## Task prompt
Restate word for word the lines beginning at the one that contains "made[o] = o.copy()" and ending at the one that contains "return made[ob]"; include both and nothing else.
>> BEGIN Data provided
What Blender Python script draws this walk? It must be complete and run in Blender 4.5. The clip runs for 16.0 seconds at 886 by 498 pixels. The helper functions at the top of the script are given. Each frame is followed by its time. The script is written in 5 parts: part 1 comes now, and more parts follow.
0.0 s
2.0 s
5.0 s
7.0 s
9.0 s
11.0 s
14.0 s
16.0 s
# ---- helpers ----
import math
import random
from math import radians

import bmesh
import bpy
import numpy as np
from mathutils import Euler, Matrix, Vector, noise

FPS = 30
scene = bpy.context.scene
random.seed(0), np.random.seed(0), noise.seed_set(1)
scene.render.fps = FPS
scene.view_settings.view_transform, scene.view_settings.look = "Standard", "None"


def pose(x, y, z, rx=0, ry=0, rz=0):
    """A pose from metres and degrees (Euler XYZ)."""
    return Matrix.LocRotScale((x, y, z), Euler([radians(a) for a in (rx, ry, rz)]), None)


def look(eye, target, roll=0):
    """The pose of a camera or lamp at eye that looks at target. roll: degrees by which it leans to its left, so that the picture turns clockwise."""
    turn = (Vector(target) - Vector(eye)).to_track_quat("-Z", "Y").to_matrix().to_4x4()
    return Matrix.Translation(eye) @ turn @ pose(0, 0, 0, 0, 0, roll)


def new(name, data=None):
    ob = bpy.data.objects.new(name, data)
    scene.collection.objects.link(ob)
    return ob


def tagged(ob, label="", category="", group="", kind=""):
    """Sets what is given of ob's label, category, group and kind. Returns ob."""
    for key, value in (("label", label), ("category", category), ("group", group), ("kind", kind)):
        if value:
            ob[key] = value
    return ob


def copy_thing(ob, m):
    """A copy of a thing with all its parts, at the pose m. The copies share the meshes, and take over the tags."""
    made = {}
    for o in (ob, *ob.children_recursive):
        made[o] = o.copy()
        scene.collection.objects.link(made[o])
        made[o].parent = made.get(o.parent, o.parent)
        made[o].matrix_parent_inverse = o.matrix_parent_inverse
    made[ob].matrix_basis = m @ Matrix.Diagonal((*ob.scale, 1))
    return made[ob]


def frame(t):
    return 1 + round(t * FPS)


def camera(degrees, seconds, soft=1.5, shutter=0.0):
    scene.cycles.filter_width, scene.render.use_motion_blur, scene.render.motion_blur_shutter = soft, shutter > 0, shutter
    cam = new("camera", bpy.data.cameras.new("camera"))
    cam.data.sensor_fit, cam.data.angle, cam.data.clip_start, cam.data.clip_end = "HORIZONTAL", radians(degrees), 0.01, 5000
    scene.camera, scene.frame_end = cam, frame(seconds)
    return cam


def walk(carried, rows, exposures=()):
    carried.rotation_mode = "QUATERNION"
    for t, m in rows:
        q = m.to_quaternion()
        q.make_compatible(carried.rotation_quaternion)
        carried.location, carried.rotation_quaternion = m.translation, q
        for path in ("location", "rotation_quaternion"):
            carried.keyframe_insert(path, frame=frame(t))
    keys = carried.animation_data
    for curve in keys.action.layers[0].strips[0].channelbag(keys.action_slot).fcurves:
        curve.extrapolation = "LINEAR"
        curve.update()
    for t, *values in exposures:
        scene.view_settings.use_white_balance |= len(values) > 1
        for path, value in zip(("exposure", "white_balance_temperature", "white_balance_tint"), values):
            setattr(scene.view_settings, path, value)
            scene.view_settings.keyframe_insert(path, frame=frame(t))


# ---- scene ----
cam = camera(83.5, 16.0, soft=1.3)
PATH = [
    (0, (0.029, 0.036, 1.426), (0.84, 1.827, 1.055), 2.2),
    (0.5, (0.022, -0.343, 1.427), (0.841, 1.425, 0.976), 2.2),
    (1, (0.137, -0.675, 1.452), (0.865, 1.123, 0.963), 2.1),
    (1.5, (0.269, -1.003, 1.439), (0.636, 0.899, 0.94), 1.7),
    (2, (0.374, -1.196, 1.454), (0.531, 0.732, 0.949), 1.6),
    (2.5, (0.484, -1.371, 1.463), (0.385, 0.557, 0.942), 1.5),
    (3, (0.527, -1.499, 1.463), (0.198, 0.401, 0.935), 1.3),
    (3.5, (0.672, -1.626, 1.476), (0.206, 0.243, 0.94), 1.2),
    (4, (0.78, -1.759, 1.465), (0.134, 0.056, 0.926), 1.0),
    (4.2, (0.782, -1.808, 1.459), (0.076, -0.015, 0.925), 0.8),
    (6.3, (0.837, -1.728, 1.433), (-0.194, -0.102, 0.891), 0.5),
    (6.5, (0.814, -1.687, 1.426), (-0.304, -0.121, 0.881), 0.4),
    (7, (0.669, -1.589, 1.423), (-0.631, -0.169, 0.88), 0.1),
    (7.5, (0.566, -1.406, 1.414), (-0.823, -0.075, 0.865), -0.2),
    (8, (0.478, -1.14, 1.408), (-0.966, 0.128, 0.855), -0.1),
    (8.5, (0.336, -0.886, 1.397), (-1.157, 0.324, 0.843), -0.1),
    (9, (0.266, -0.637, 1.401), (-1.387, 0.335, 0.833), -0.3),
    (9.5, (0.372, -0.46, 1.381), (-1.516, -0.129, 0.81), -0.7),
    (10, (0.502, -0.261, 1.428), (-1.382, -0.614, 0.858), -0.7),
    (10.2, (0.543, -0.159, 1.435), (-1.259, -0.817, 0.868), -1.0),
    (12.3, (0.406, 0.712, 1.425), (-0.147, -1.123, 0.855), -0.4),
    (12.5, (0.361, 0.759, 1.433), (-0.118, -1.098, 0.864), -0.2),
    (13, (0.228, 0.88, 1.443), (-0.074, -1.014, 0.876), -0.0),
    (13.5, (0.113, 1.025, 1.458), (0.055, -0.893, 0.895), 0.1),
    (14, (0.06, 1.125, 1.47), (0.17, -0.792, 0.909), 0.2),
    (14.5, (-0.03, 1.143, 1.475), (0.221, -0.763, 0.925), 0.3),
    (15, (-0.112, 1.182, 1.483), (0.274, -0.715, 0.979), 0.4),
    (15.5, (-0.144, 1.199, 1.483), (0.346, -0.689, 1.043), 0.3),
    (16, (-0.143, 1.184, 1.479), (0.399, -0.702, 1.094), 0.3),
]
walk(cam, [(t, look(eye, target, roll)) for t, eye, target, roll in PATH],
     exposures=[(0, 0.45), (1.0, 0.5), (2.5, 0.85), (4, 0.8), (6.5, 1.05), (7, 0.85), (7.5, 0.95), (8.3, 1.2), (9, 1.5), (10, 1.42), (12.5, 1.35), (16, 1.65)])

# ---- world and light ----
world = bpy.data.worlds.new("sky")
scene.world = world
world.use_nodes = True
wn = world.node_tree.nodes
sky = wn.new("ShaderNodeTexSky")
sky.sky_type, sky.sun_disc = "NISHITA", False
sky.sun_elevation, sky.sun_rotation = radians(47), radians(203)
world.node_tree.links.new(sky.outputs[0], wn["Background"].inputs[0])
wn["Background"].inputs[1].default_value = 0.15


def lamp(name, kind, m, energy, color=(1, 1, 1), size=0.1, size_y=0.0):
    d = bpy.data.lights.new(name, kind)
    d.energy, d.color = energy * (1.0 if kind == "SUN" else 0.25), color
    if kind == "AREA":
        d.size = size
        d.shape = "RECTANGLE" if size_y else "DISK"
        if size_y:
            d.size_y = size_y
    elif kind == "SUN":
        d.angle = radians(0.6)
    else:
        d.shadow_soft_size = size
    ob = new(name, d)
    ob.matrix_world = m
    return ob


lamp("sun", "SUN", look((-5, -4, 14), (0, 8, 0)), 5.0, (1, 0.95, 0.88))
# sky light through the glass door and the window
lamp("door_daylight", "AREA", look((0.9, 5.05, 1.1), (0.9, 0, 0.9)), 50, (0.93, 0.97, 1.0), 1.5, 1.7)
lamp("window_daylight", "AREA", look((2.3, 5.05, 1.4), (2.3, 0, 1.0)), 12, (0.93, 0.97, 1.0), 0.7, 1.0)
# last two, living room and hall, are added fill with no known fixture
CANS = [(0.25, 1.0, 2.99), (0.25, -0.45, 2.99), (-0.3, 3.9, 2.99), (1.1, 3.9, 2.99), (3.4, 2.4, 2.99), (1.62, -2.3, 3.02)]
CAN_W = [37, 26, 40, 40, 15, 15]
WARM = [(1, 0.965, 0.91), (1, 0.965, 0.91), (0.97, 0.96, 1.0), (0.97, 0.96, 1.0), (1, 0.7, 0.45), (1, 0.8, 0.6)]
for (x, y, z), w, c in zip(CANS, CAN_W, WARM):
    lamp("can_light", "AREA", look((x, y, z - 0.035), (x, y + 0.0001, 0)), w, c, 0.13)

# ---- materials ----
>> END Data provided
## Worked answer
        made[o] = o.copy()
        scene.collection.objects.link(made[o])
        made[o].parent = made.get(o.parent, o.parent)
        made[o].matrix_parent_inverse = o.matrix_parent_inverse
    made[ob].matrix_basis = m @ Matrix.Diagonal((*ob.scale, 1))
    return made[ob]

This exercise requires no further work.